Andy Watts, Senior Account Director, Financial Services, at Odigo

 

For many years, debit and credit cards have reigned supreme, with the latest figures showing that in just the month of August, there were 2.47 billion debit and credit card transactions. While this is unlikely to change any time soon, the way we pay has.

The popularity of paying ‘in person’, using chip and pin, has reduced significantly while paying online has skyrocketed. Nevertheless, during the highs and lows of this journey, making payments over the phone – using interactive voice response (IVR) – has remained.

When it comes to credit, debit and digital payments, the lack of physical cash can sometimes add an abstract layer to the purchasing experience. Resulting in some customers lowering their guard when it comes to financial fraud and risk, and the same goes for Interactive Voice Response (IVR) payments.

To combat this, businesses need to actively ensure their contact centres are internally remaining compliant with security standards when it comes to the data flowing around the contact centre, as well as tackling the external lack of IVR awareness among their customers.

Andy Watts

Fighting fraud from the inside

During the pandemic, the fear of fraud and breaching data security increased, as contact centre agents were required to work remotely. It’s fair to say, remnants of that fear still remain given the increase in spoofing scams, other types of fraud and hacks.

However, hope is far from lost. Different elements of these risks can be mitigated through the Payment Card Industry Data Security Standard (PCI-DSS). This global technological and operational standard aims to drive the adoption of data security standards for safer payments, including IVR payments. Providers that commit to the standard need to get involved in the protection of their customer’s data while it’s in storage, processing and transmission. As well as also regularly testing and monitoring their networks and maintaining a vulnerability management program.

Unsurprisingly, customers want to be assured of accurate, safe transactions and that organisations will follow through on their commitments to goods or services. Contact centres need to continue to adhere to operational standards to ensure compliance and security, and ensure they ramp up education and awareness around the risks of IVR payments.
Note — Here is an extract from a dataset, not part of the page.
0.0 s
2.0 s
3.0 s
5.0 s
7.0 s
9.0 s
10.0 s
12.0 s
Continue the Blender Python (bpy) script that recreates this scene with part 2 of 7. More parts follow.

All in an effort to reassure their customers and enable them to have the smoothest and safest customer experience.

Ensuring education from the outside

The contact centre is the epicentre of personal customer data. Contact centre agents regularly pull up and use insights from the data accumulated to amplify customer understanding and add to new data points based on continuous customer interactions. To ensure a continuously high-quality customer purchasing experience, when using IVR payments, an awareness of the importance of data security – by both agent and customer – is crucial.

IVR payments are almost always fully automated for 24/7 self-service and are expertly tailored to suit the customer and business needs. In reality, this translates into customers slowly being guided through a process of intuitive phone menus and additional information to ease any fears of fraud and other anxieties they may have.
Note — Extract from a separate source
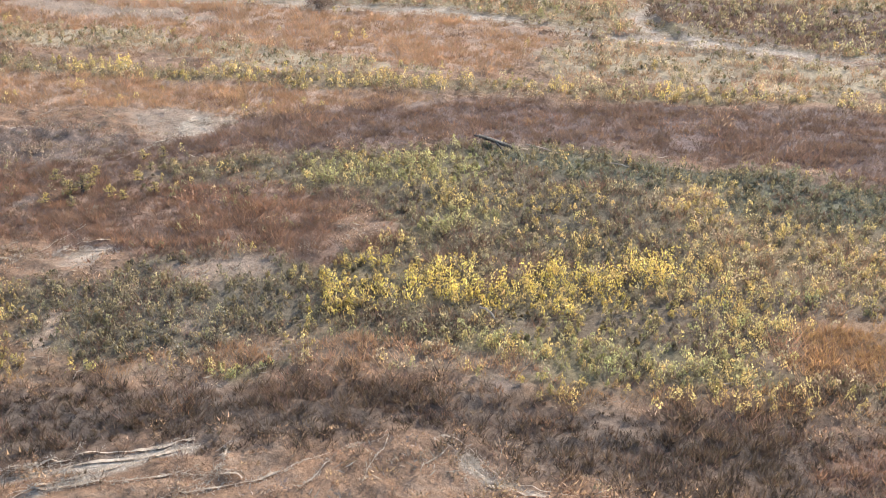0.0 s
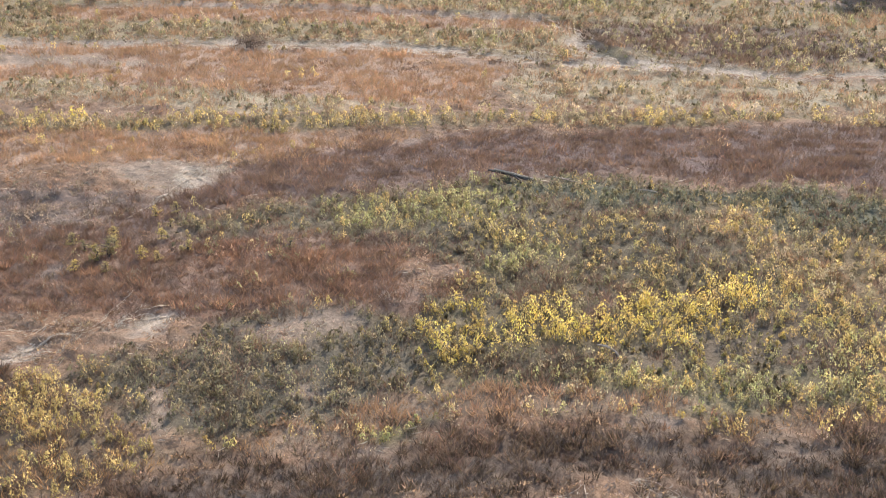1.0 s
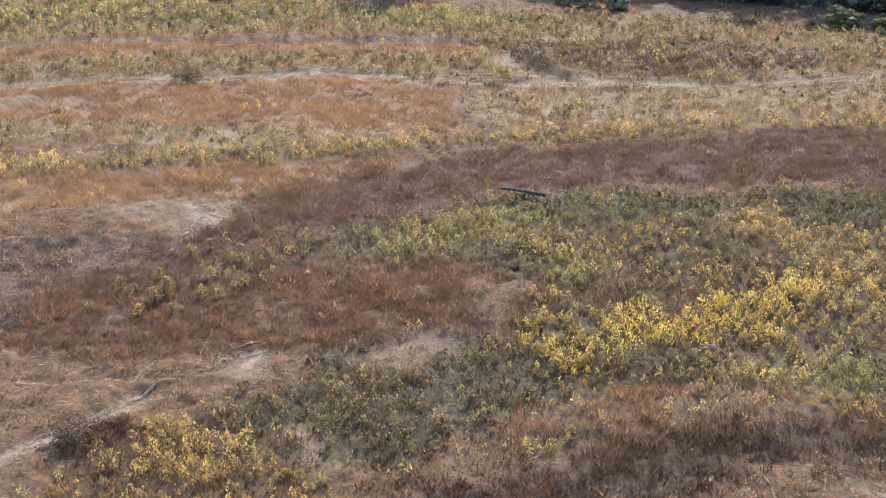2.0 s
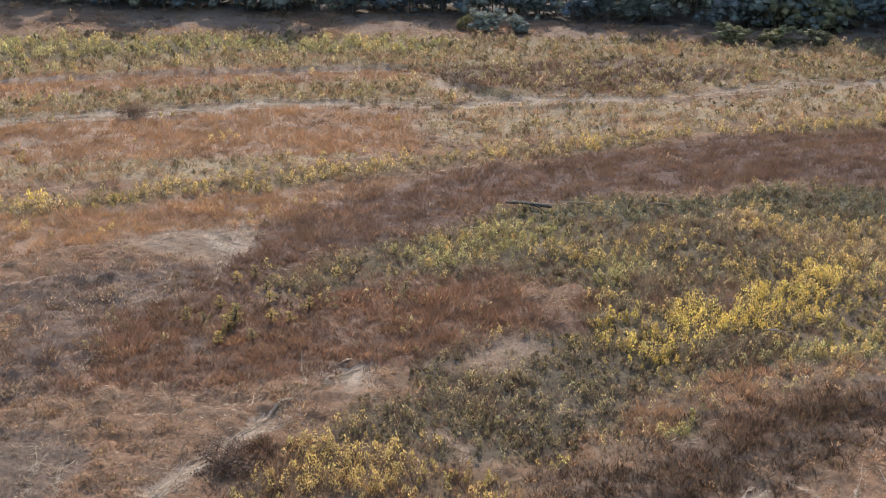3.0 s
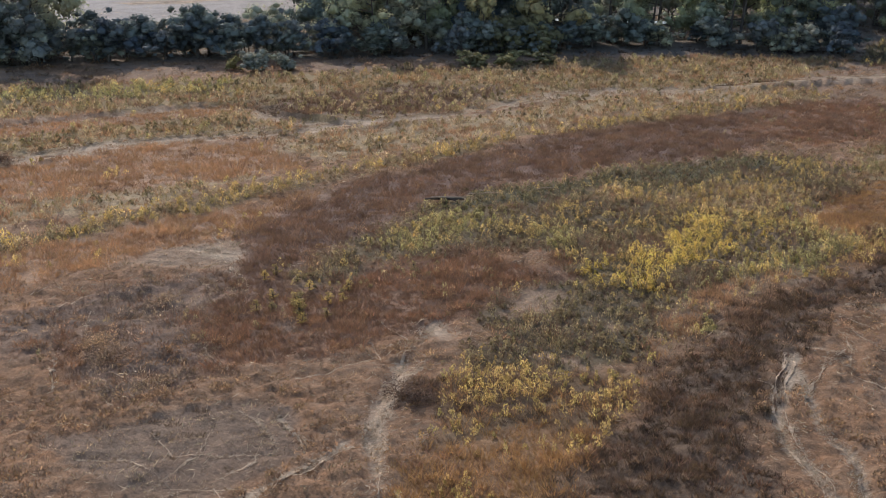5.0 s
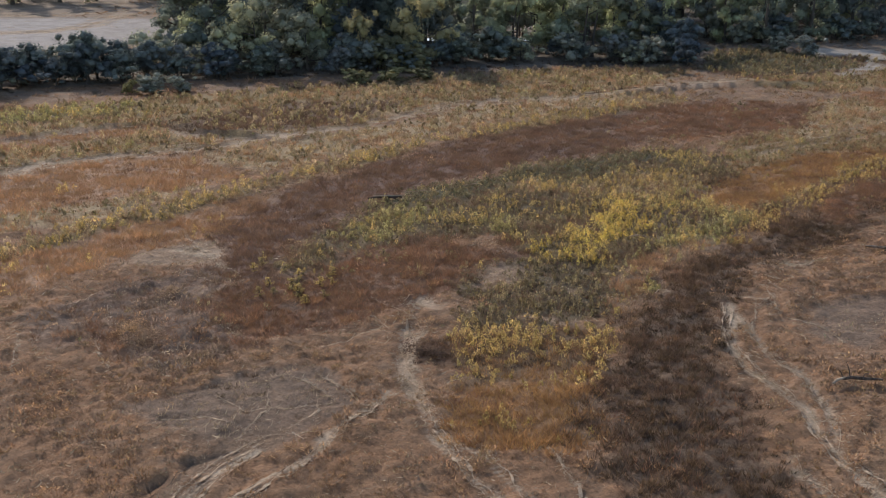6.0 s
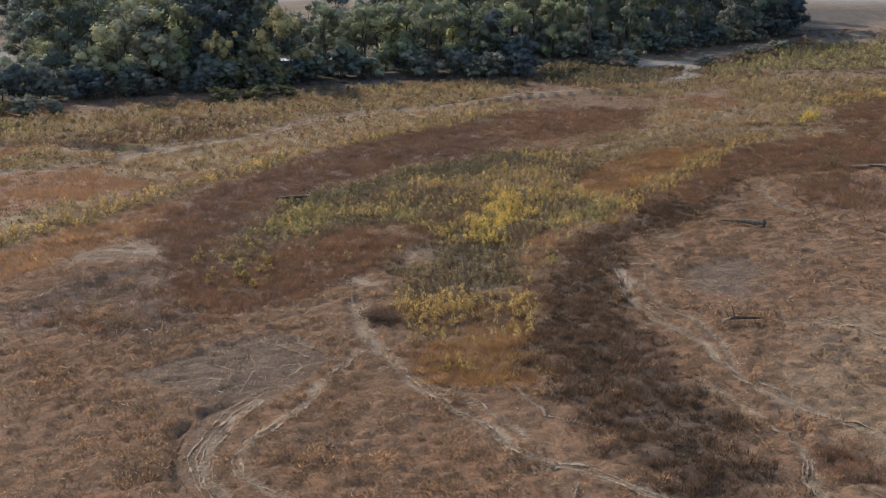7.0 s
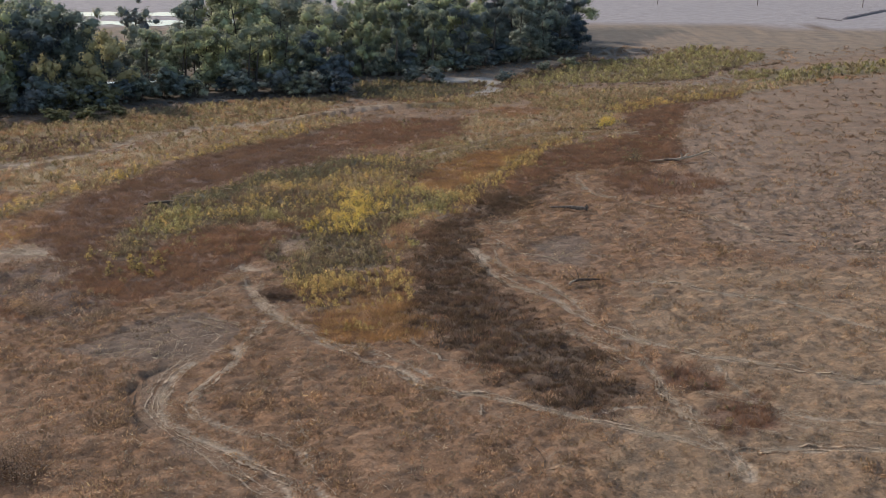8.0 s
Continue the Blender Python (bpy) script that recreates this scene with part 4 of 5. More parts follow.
for i, kind in enumerate(kinds):
    k = np.nonzero(kind_of == i)[0]
    thick, mix = MIX[kind]
    bare = 0.35 if kind in ("tan", "heath") else 0.4
    k = k[rng.random(len(k)) < thick * np.clip(1 - 0.38 * bare + bare * clump[k], 0.10, 1)]
    names, probs = list(mix), np.cumsum(list(mix.values()))
    # plants of a kind grow in patches: half the draw follows the patch noise
    draw = np.clip(0.72 * rng.random(len(k)) + 0.28 * (0.5 + 0.62 * plan_noise(cx[k], cy[k], 2.4, 33, 2)), 0, 0.999) * probs[-1]
    pick = np.searchsorted(probs, draw).clip(0, len(names) - 1)
    plant_of[k] = np.array([plants.index(a) for a in names])[pick]

swell = plan_noise(cx, cy, 2.6, 51, 2)
top_z = surface(cx, cy)
own_tone = mounds(cx, cy)[1]
lean_x, lean_y = (surface(cx + 0.12, cy) - top_z) / 0.12, (surface(cx, cy + 0.12) - top_z) / 0.12
billow = lambda x, y: 0.55 * plan_noise(x, y, 1.5, 57, 2) + 0.9 * plan_noise(x, y, 5.0, 58, 2)
lean_x, lean_y = lean_x + (billow(cx + 0.15, cy) - billow(cx, cy)) / 0.15 * 0.5, lean_y + (billow(cx, cy + 0.15) - billow(cx, cy)) / 0.15 * 0.5
batches = {}
for i, name in enumerate(plants):
    form, height, spread, pieces, width, colour, vary, ob_name = PLANTS[name]
    k = np.nonzero(plant_of == i)[0]
    if not len(k):
        continue
    n = len(k)
    far = np.clip(dist[k] / 55, 1, 4)
    size = (0.75 + 0.5 * rng.random(n)) * (1 + 0.2 * np.clip(swell[k], -1, 1) + 0.4 * np.clip(clump[k], -1, 1)) * far ** 0.25
    tone = (1 + (0.55 if form in ("grass", "leaf") else 0.7) * vary * rng.normal(0, 1, n))[:, None] * (1 + 0.03 * rng.normal(0, 1, (n, 3))) * (1 + 0.12 * swell[k] + 0.24 * clump[k] + 0.14 * own_tone[k])[:, None]
    tone = np.array(colour) * (0.97, 0.955, 0.915) * np.clip(tone, 0.45, 1.7)
    bz = top_z[k] - 0.03
    rep = lambda a: np.repeat(a, pieces, 0)
    m = n * pieces
    az, az2 = rng.uniform(0, 6.283, m), rng.uniform(0, 6.283, m)
    r0 = rep(spread * 1.15 * size * far ** 0.8) * np.sqrt(rng.random(m))
    x0, y0 = rep(cx[k]) + r0 * np.cos(az), rep(cy[k]) + r0 * np.sin(az)
    h = rep(height * size) * rng.uniform(0.55, 1.1, m)
    w = rep(1.15 * width * far ** 0.9) * rng.uniform(0.7, 1.3, m)
    c = rep(tone)
    bend = np.stack([-rep(lean_x[k]), -rep(lean_y[k]), np.ones(m)], 1) + rng.normal(0, 0.22 if form == "grass" else 0.45, (m, 3))
    if form == "puff":
        # a rounded springy bush of fine twigs standing out from its middle
        el = np.arcsin(rng.random(m))
        big = rep(size * rng.uniform(0.55, 1.5, n) ** 1.3)
        squash = rep(rng.uniform(0.7, 1.3, n))
        nx_, ny_, nz_ = np.cos(az) * np.cos(el), np.sin(az) * np.cos(el), np.sin(el)
        r1 = big * rng.uniform(0.55, 0.95, m)
        base = np.stack([rep(cx[k]) + nx_ * r1 * spread * squash, rep(cy[k]) + ny_ * r1 * spread / squash, rep(bz) + nz_ * r1 * height], 1)
        grow_ = np.stack([nx_, ny_, nz_ + 0.5], 1) * 0.055 + rng.normal(0, 0.03, (m, 3))
        across = np.cross(grow_, rng.normal(0, 1, (m, 3)))
        across *= (w / np.linalg.norm(across, axis=1))[:, None]
        v = np.stack([base - across, base + across, base + grow_ * big[:, None]], 1)
    elif form == "tuft":
        lean = h * rng.uniform(0.2, 0.95, m)
        h = h * rng.uniform(0.55, 1.0, m)
        dx, dy = np.cos(az2) * w, np.sin(az2) * w
        v = np.stack([np.stack([x0 - dx, y0 - dy, rep(bz)], 1), np.stack([x0 + dx, y0 + dy, rep(bz)], 1),
                      np.stack([x0 + lean * np.cos(az), y0 + lean * np.sin(az), rep(bz) + h], 1)], 1)
    elif form == "grass":
        lean = h * rng.uniform(0.3, 1.1, m)
        dx, dy = np.cos(az2) * w, np.sin(az2) * w
        az3 = az + rng.normal(0, 0.8, m)
        v = np.stack([np.stack([x0 - dx, y0 - dy, rep(bz)], 1), np.stack([x0 + dx, y0 + dy, rep(bz)], 1),
                      np.stack([x0 + lean * np.cos(az3), y0 + lean * np.sin(az3), rep(bz) + h], 1)], 1)
    else:
        # an upright leafy plant, narrowing to its tip
        up = rng.normal(0, 0.45, (m, 3)) + np.array((0, 0, 1.0))
        up /= np.linalg.norm(up, axis=1)[:, None]
        side = np.cross(up, rng.normal(0, 1, (m, 3)))
        side /= np.linalg.norm(side, axis=1)[:, None]
        lift = rng.random(m) ** 0.8
        stand = rep(0.8 * height * size * rng.uniform(0.7, 1.25, n) * far ** 0.25)
        out = rep(1.3 * spread * size * far ** 0.55) * (1.05 - 0.7 * lift) * np.sqrt(rng.random(m))
        mid = np.stack([rep(cx[k]) + out * np.cos(az), rep(cy[k]) + out * np.sin(az), rep(bz) + 0.05 + stand * lift], 1)
        bend = np.stack([np.cos(az) * 0.7, np.sin(az) * 0.7, 0.35 + 0.5 * lift], 1) + rng.normal(0, 0.25, (m, 3))
        w = w[:, None]
        v = np.stack([mid - up * w * 1.35 - side * w * 0.85, mid - up * w * 0.9 + side * w * 0.85, mid + up * w * 1.7], 1)
    batches.setdefault((ob_name, "leaf" if form == "leaf" else "grass"), []).append((v, np.repeat(c[:, None], v.shape[1], 1), np.repeat(bend[:, None], v.shape[1], 1)))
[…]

Information about the process of IVR payments, how to spot fraud attempts and how to best secure data must be readily available for customers. If this is not already being provided by contact centres, then businesses need to re-evaluate their processes, sooner rather than later. Agents should be actively educating customers and information should be readily available via FAQs pages and chatbot functions.

While IVR payments remain a popular payment method for customers, contact centres need to ensure they are internally operating to the highest security and compliance standard possible. By securing their data in transit and storage whilst simultaneously ensuring ease for agents to utilise the data to continue providing meaningful CX. All of which can reduce customer anxieties around potential fraud and increase awareness around the risks of IVR payments, while delivering high quality and seamless customer purchasing experience.